Moyse argues that the NDP will continue to operate behind closed doors on this issue if it wins the October election. “I would anticipate that the current NDP government in Victoria believes that an election win in October will allow them to continue to secretly do as they please when it comes to radical policy changes around Indigenous reconciliation, and the unilateral handover of public lands and/or effective veto power for Indigenous governments over public land decisions based solely on unproven Indigenous claims to Aboriginal title and UNDRIP,” he says.
“The NDP, and some academic elites, believe Canada and British Columbia are illegitimate. But the other side of the reconciliation equation recognizes Canada as a legitimate state that has been seeking to balance the pre-existing rights of Indigenous people with the sovereignty of Canada under the Canadian Constitution Act of 1982.”
Moyse is warning that if the NDP wins re-election, their “over the top” approach to UNDRIP will deepen divisions between Indigenous communities and the broader public, who are largely unaware of what’s being done behind the scenes. “The core of our society is now under threat, as is the very existence of this province,” he says. “The NDP are carrying on with their radical reconciliation agenda in backrooms and may well be looking to ultimately turn the entire provincial public land base into Aboriginal title lands under the ownership and control of less than six percent of the provincial population, who will not be elected by anyone outside of their internal communities. Any government that generates public policy in secret cannot be trusted.”

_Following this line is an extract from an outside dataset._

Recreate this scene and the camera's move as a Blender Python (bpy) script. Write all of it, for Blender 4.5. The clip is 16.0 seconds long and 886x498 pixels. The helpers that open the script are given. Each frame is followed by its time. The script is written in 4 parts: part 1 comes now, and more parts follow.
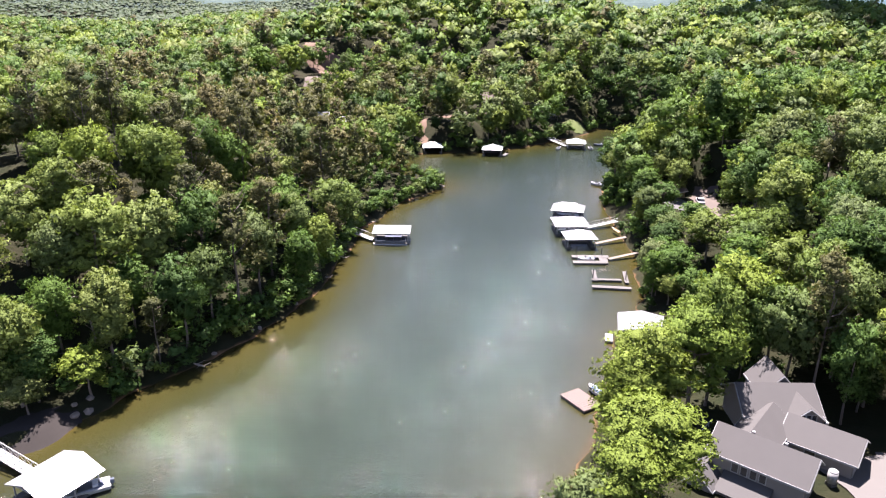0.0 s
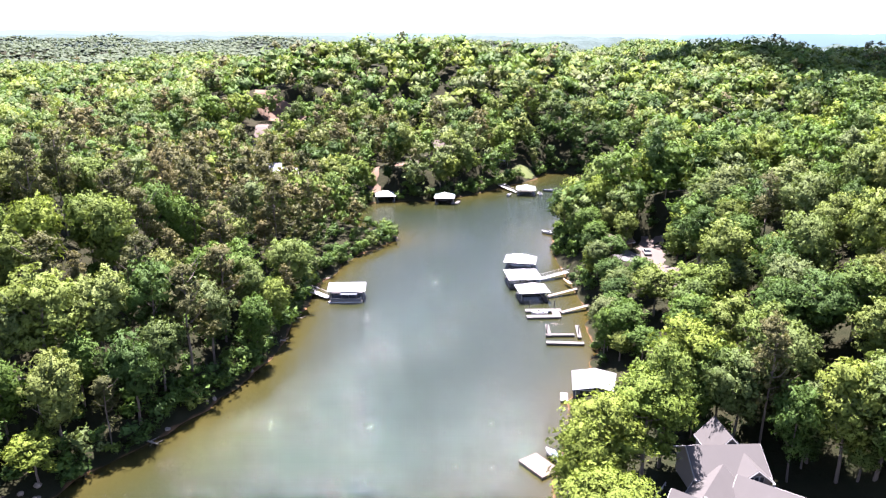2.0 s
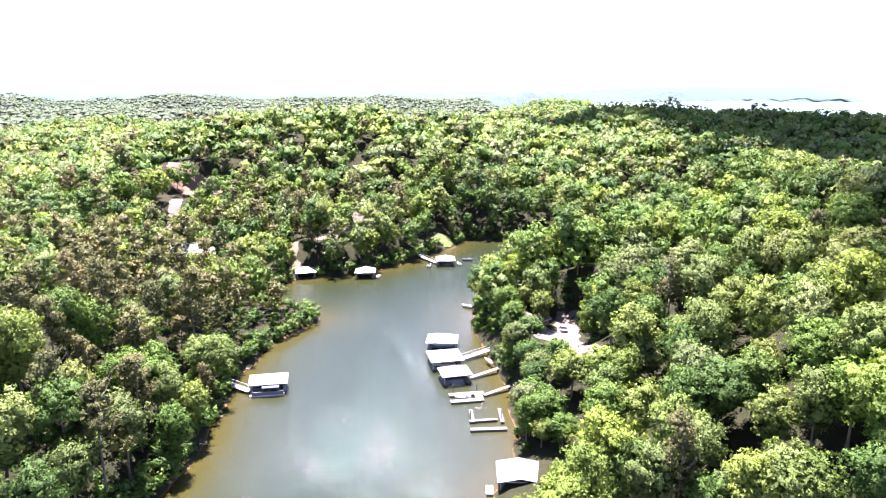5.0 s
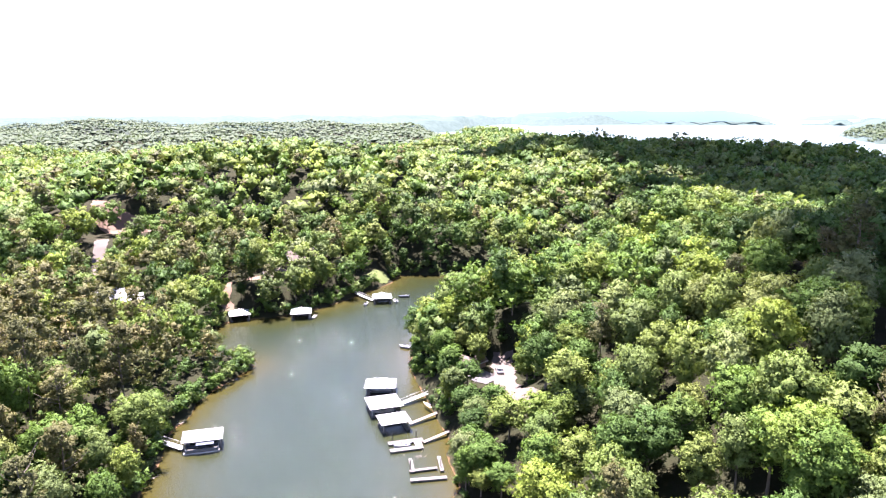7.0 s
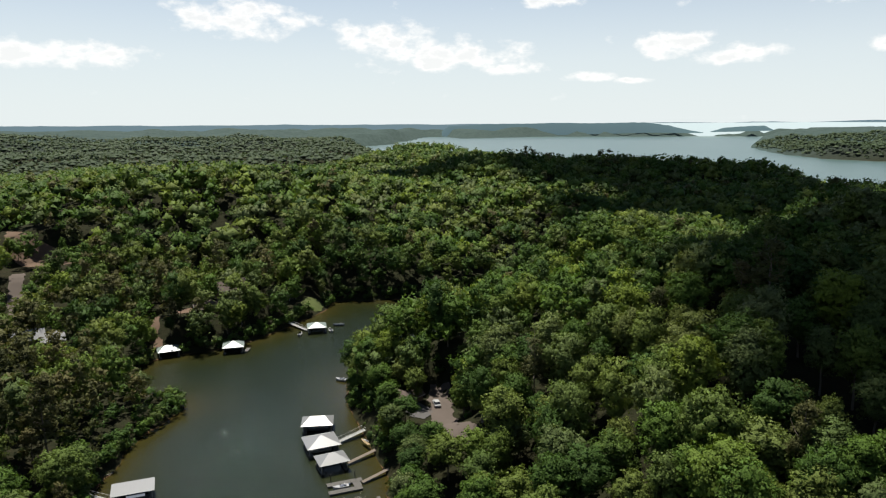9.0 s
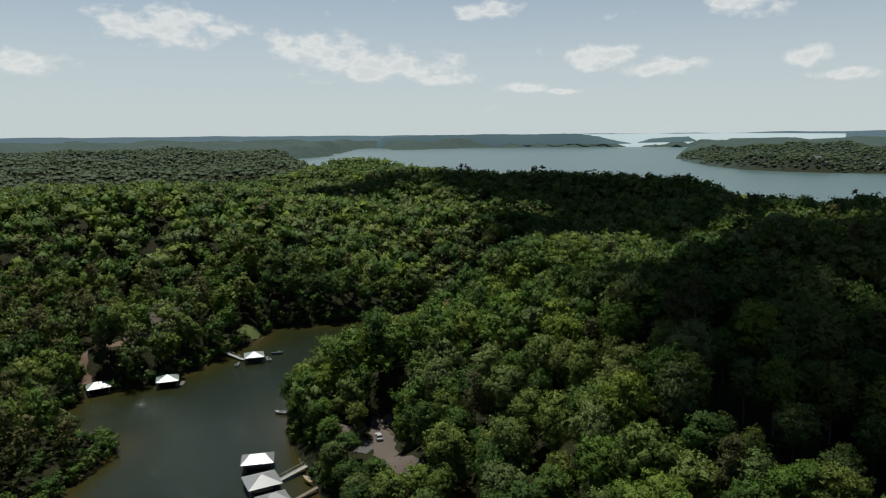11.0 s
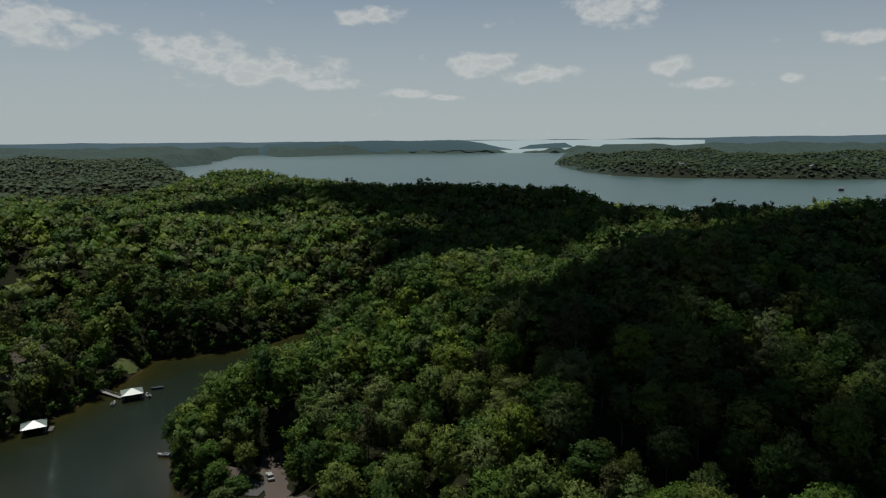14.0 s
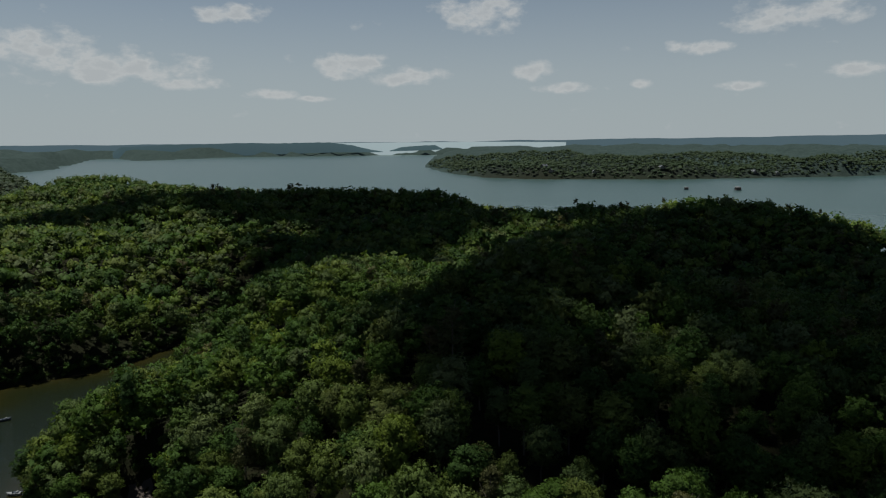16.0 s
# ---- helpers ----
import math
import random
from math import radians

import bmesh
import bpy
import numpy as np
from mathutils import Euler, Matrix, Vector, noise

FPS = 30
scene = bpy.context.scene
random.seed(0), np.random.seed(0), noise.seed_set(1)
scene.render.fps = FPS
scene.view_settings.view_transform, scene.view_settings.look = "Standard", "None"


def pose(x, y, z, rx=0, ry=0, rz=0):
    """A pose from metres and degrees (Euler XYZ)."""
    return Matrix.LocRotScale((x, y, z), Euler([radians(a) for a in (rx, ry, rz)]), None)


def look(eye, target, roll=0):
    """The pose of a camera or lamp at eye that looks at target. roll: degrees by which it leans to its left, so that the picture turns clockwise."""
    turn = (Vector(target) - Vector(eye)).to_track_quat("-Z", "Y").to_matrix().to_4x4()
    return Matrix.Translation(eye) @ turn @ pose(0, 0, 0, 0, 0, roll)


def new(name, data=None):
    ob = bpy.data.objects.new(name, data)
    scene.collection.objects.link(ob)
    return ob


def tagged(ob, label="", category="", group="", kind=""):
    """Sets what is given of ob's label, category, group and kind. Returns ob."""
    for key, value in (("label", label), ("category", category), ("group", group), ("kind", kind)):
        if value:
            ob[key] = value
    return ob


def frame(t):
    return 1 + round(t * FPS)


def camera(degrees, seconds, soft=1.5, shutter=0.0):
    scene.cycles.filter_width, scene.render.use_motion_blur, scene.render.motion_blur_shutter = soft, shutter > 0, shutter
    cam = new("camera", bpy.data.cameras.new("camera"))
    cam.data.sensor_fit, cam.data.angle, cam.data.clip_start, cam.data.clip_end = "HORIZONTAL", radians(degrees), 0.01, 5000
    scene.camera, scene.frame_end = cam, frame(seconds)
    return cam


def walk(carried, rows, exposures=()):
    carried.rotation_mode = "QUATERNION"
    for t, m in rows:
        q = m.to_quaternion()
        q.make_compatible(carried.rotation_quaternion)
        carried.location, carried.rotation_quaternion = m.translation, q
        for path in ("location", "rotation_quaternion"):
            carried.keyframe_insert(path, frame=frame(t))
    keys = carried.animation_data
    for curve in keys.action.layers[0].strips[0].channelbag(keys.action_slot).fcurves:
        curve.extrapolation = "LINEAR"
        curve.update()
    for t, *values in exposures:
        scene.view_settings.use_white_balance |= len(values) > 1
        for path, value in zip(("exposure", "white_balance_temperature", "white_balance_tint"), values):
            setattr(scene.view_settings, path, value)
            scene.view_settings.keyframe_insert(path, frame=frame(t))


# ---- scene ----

Moyse also points out that the NDP’s assurances about private land being protected are misleading. “The NDP also ‘pretend to protect private lands’ from the legal effects of their unilateral and likely unconstitutional Aboriginal title declarations,” he says.
“But rest assured that private lands and Crown tenures will nonetheless be in legal jeopardy under this government’s approach,” Moyse says. “It’s time for five million British Columbians to ask why (they are) being excluded from the NDP’s Indigenous reconciliation agenda. When did British Columbians give their government permission to give away the public land base in BC? When did British Columbians approve having to ask Indigenous permission in the future to use lands that have been provincial, public lands?”
Moyse takes issue with what he sees as the NDP’s approach to accepting Indigenous land claims without requiring proof. He points to Haida Gwaii, where the government handed over 100 percent of the claimed land without verifying the claims in court. “When Canadian law has been invoked in court, land claim court cases have resulted in findings of Aboriginal title to just six percent or less of the lands being claimed, far different than the 100 percent of Haida Gwaii offered by this government through what they deem to be ‘negotiations,’” he explains.
“The NDP’s unilateral Haida reconciliation template bypasses the need for engagement with the public or private landowners,” Moyse says. “Their new template also seems to largely avoid involving the federal government. Meanwhile, their commitment to tripartite treaty negotiations, which is the gold standard for reconciliation in Canada, appears wholly underwhelming, replaced in large part by secretly negotiated bilateral ‘reconciliation agreements’ that leave out British Columbians.”
Moyse leaves no doubt about what he believes is at stake: “The NDP appears to be wholly committed to disrupting or even dismantling British Columbia as they sideline the more than five million people who call British Columbia home.”
He urges voters to take action before it’s too late. “Before British Columbians vote on October 19, they should demand that every party ‘come clean’ on their intentions for Indigenous reconciliation.”